Everything from the line containing "import numpy as np" to the line containing "return 1 + round(t * FPS)", both lines included, must be copied exactly; nothing else should be.

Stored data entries
■ ■ ■ ■ ■

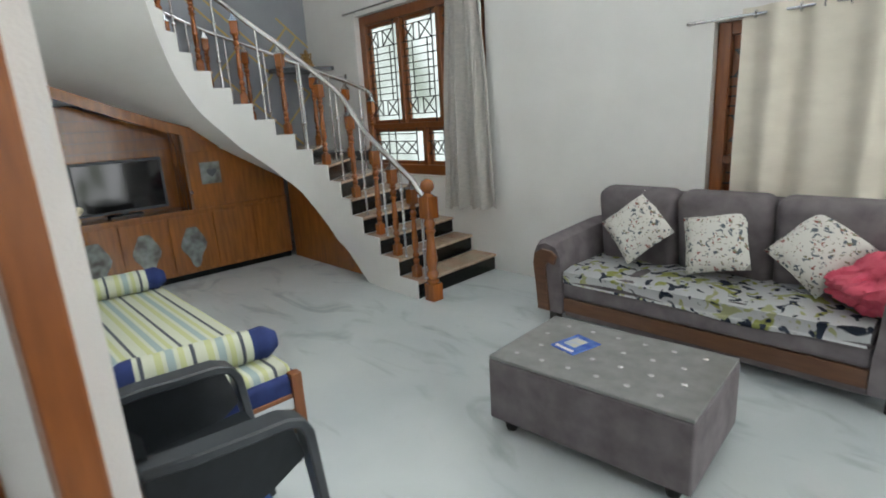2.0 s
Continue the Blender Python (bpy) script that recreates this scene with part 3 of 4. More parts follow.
for x0, x1, rails in COLS:
    rail_part(part_r, x0, x1, 0.0, rails[0])
    rail_part(part_r, x0, x1, rails[-1], ZT)
    for a, b in zip(rails[1:-1:2], rails[2:-1:2]):
        rail_part(part_r, x0, x1, a, b)
    for a, b in zip(rails[0::2], rails[1::2]):
        part("pane", boxes((x0 + 0.002, x1 - 0.002, -4.042, -4.036, a + 0.002, b - 0.002)), etched, part_r)
        # thin beads round the pane
        part("bead", boxes((x0, x0 + 0.012, -4.056, -4.024, a, b), (x1 - 0.012, x1, -4.056, -4.024, a, b), (x0 + 0.012, x1 - 0.012, -4.056, -4.024, a, a + 0.012), (x0 + 0.012, x1 - 0.012, -4.056, -4.024, b - 0.012, b)), wood, part_r)
        # etched shard lines, thick in a band across the middle of the partition
        bm = bmesh.new()
        n = int(13 * (b - a) / 0.6)
        for i in range(n):
            cz, cx = rng.gauss(1.15, 0.28), rng.uniform(x0 + 0.03, x1 - 0.03)
            if not a + 0.03 < cz < b - 0.03:
                continue
            an = rng.choice((0.5, -0.6, 1.2, -1.1, 0.1)) + rng.uniform(-0.25, 0.25)
            ln = rng.uniform(0.025, 0.07)
            p0 = [min(max(cx - ln * math.cos(an), x0 + 0.015), x1 - 0.015), min(max(cz - ln * math.sin(an), a + 0.015), b - 0.015)]
            p1 = [min(max(cx + ln * math.cos(an), x0 + 0.015), x1 - 0.015), min(max(cz + ln * math.sin(an), a + 0.015), b - 0.015)]
            if abs(p0[0] - p1[0]) + abs(p0[1] - p1[1]) > 0.01:
                bar(bm, p0[0], p0[1], p1[0], p1[1], -4.0435, rng.choice((0.002, 0.0028, 0.004)))
        # broken chains of shards that branch from one another
        for i in range(4):
            px, pz = rng.uniform(x0 + 0.04, x1 - 0.04), rng.uniform(0.92, 1.48)
            an = rng.uniform(0, 6.28)
            for j in range(rng.randint(2, 4)):
                ln = rng.uniform(0.04, 0.10)
                nx, nzz = px + ln * math.cos(an), pz + ln * math.sin(an)
                if x0 + 0.016 < nx < x1 - 0.016 and a + 0.02 < nzz < b - 0.02 and a + 0.02 < pz < b - 0.02:
                    bar(bm, px, pz, nx, nzz, -4.0435, rng.choice((0.002, 0.0028, 0.004)))
                    px, pz = nx, nzz
                an += rng.choice((-1, 1)) * rng.uniform(1.7, 2.7)
        if bm.verts:
            part("etched_lines", bm, etch_line, part_r, "dark etched shard lines")
        else:
            bm.free()

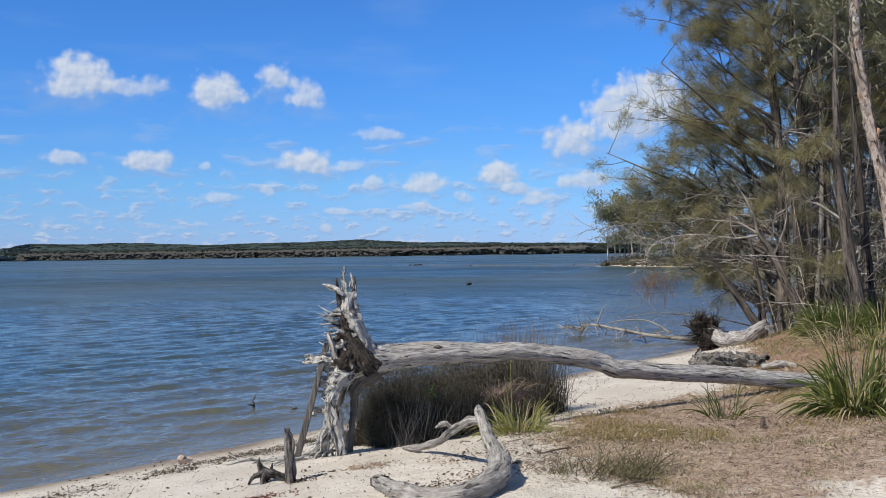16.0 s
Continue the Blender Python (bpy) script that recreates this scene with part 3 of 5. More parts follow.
def build_water():
    angles = np.concatenate([np.arange(-120, -34, 3.0), np.arange(-34, 76, 0.18), np.arange(76, 100.1, 3.0)])
    radii = np.concatenate([np.arange(6.6, 11.5, 0.036), 11.5 * 1.0046 ** np.arange(0, 530), 131 * 1.014 ** np.arange(1, 80), 398 * 1.06 ** np.arange(1, 20), [1300, 1800, 2200]])
    x, y, quads = polar_sheet(angles, radii)
    r = np.hypot(x, y)
    grid = np.maximum(0.036, 0.0046 * r)
    z = np.where(r < 170, wave_height(x, y, grid) * np.clip((170 - r) / 60, 0, 1), 0)
    far = np.clip((r - 40) / 40, 0, 1) * np.clip((380 - r) / 150, 0, 1)
    z = z + far * 0.12 * fractal(x * 0.45, y * 0.75, 63, 3) * (0.5 + lattice(x * 0.05, y * 0.03, 64))
    me = mesh_of("water", np.stack([x, y, z], -1), quads, WATER)
    d = y - shore(x)
    shallow = np.clip(1 - (d + 0.8 * fractal(x * 0.7, y * 1.2, 71)) / np.interp(x, [0, 8], [13.0, 8.0]), 0, 1) ** 1.5
    attr = me.attributes.new("shallow", "FLOAT", "POINT")
    attr.data.foreach_set("value", shallow.astype(np.float32))
    attr = me.attributes.new("open_water", "FLOAT", "POINT")
    attr.data.foreach_set("value", np.clip((r - 12) / 48, 0, 1).astype(np.float32))
    tagged(new("water", me), "wind-rippled grey blue lake, brown at the shallow edge", "water", kind="structure")


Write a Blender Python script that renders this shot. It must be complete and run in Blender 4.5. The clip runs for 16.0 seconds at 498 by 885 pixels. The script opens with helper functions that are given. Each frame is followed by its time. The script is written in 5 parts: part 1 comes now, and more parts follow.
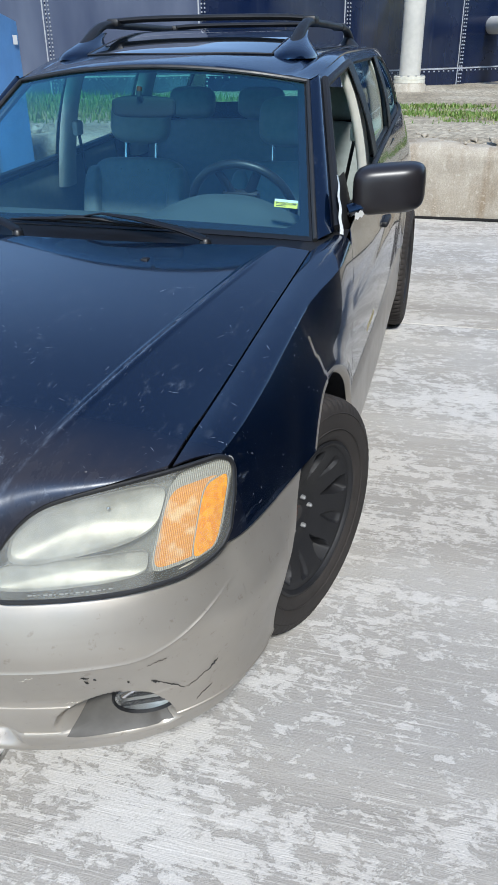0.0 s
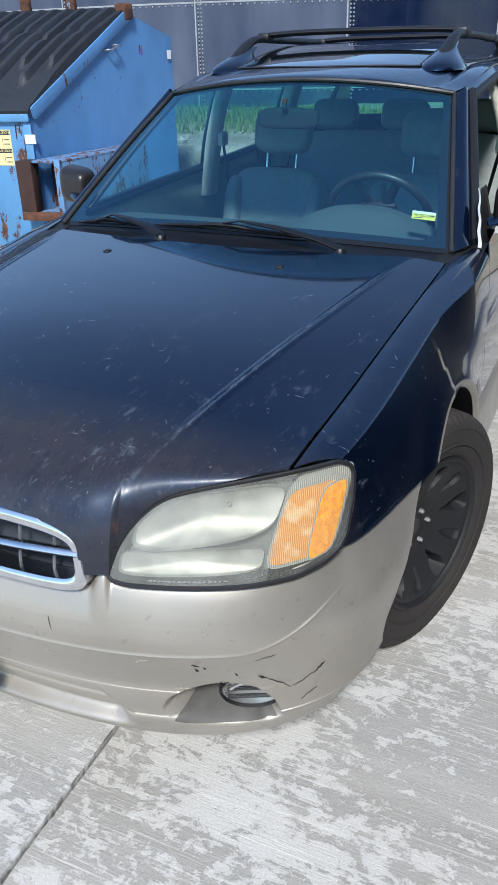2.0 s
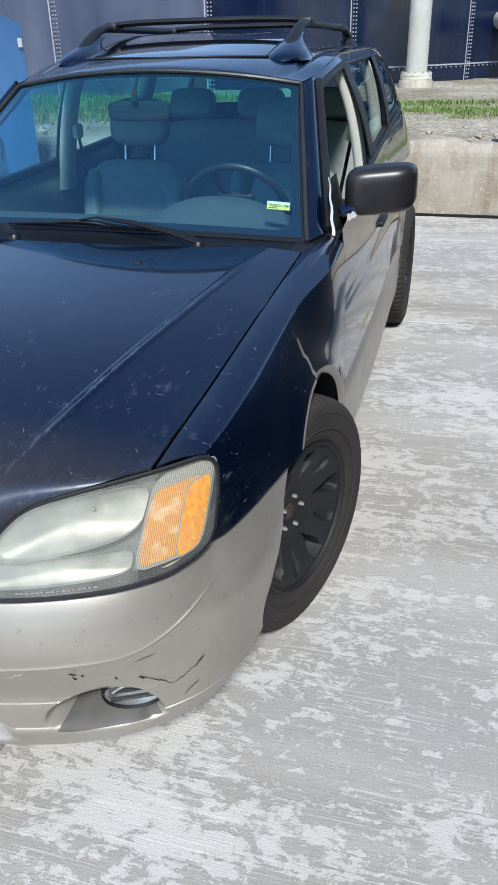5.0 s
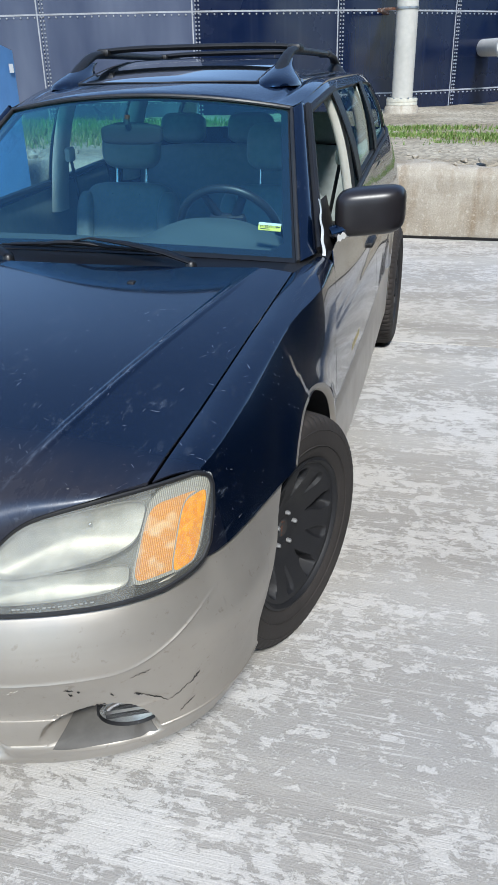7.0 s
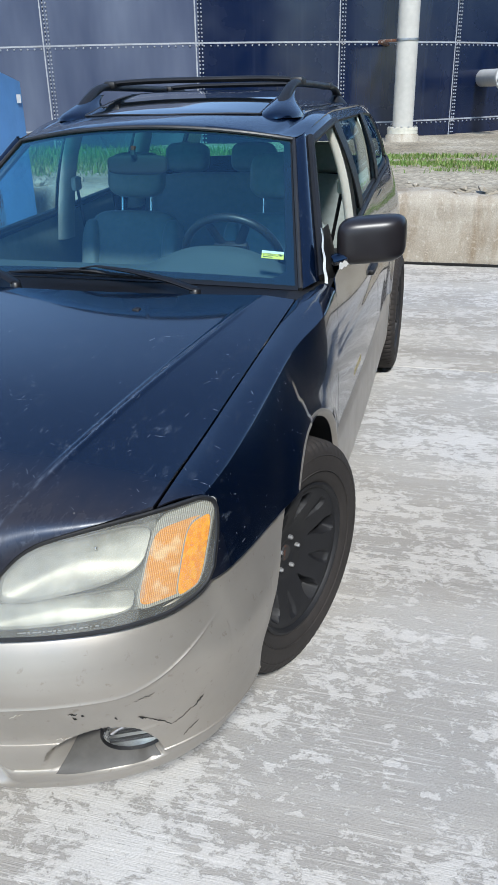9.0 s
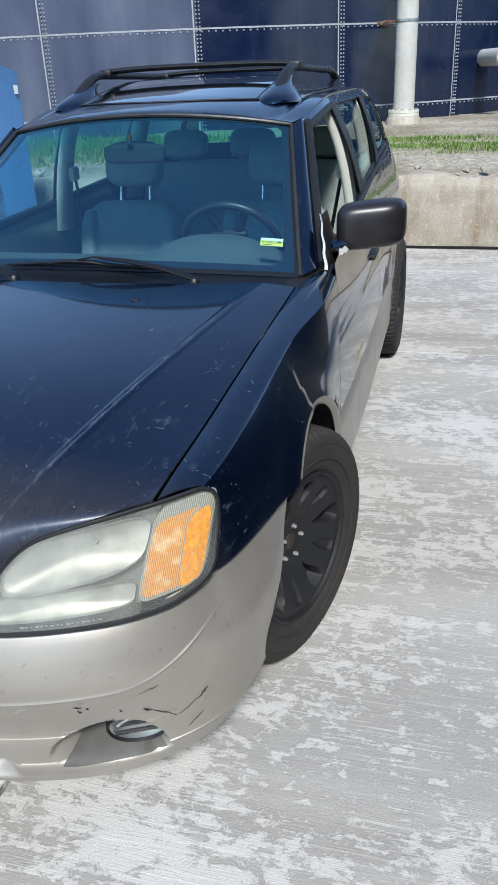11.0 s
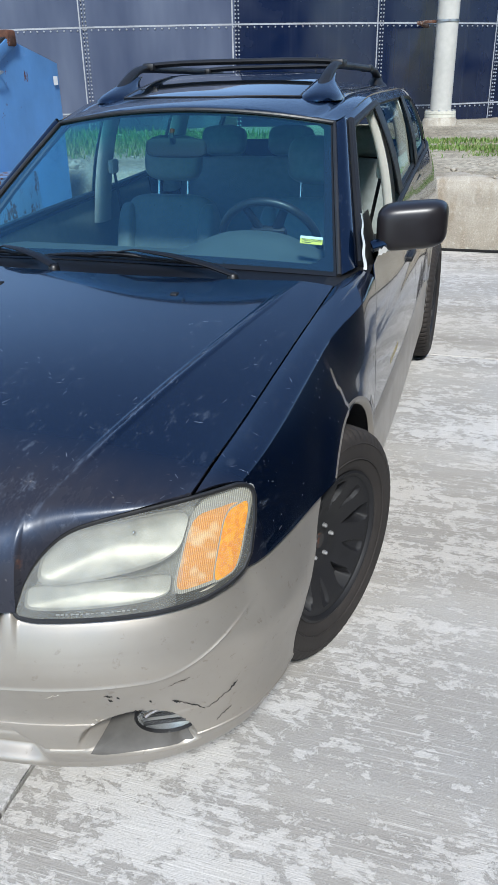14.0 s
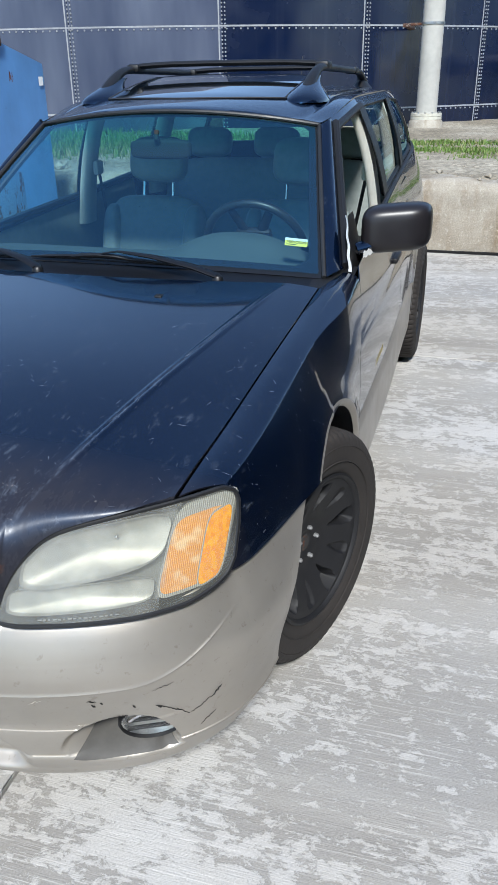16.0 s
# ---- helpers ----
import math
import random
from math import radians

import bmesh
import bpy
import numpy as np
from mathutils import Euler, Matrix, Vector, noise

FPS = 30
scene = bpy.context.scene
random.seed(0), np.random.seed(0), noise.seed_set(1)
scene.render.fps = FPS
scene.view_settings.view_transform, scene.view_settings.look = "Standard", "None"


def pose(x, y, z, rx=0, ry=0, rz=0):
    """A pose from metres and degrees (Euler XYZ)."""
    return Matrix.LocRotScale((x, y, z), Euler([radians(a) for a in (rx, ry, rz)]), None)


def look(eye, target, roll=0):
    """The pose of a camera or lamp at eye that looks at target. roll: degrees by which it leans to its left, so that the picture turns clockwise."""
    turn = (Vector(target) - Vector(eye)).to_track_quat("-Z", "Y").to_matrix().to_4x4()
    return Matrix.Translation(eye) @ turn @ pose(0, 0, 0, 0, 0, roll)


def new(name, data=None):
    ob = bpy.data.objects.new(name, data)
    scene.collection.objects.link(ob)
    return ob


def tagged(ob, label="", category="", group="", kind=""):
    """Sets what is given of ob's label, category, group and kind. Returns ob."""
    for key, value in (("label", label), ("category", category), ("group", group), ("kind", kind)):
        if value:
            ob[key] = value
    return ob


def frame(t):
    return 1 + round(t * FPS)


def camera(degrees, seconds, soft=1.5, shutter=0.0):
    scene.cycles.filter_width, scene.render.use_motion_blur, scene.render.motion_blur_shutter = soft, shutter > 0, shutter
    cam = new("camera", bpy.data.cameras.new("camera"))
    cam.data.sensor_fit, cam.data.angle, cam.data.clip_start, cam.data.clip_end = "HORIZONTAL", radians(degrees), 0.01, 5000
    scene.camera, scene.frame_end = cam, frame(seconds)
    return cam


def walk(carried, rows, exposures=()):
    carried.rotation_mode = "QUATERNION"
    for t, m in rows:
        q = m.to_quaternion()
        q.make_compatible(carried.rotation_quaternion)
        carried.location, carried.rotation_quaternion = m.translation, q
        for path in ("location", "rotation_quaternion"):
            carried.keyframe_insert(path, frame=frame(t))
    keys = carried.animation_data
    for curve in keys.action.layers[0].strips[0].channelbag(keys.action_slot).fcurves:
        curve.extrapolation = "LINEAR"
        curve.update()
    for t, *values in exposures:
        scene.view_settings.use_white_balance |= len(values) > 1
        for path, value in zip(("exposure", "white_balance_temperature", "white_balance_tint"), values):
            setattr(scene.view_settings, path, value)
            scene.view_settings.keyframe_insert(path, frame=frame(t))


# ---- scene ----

■ ■ ■ ■ ■

*Final answer*
import numpy as np
from mathutils import Euler, Matrix, Vector, noise

FPS = 30
scene = bpy.context.scene
random.seed(0), np.random.seed(0), noise.seed_set(1)
scene.render.fps = FPS
scene.view_settings.view_transform, scene.view_settings.look = "Standard", "None"


def pose(x, y, z, rx=0, ry=0, rz=0):
    """A pose from metres and degrees (Euler XYZ)."""
    return Matrix.LocRotScale((x, y, z), Euler([radians(a) for a in (rx, ry, rz)]), None)


def look(eye, target, roll=0):
    """The pose of a camera or lamp at eye that looks at target. roll: degrees by which it leans to its left, so that the picture turns clockwise."""
    turn = (Vector(target) - Vector(eye)).to_track_quat("-Z", "Y").to_matrix().to_4x4()
    return Matrix.Translation(eye) @ turn @ pose(0, 0, 0, 0, 0, roll)


def new(name, data=None):
    ob = bpy.data.objects.new(name, data)
    scene.collection.objects.link(ob)
    return ob


def tagged(ob, label="", category="", group="", kind=""):
    """Sets what is given of ob's label, category, group and kind. Returns ob."""
    for key, value in (("label", label), ("category", category), ("group", group), ("kind", kind)):
        if value:
            ob[key] = value
    return ob


def frame(t):
    return 1 + round(t * FPS)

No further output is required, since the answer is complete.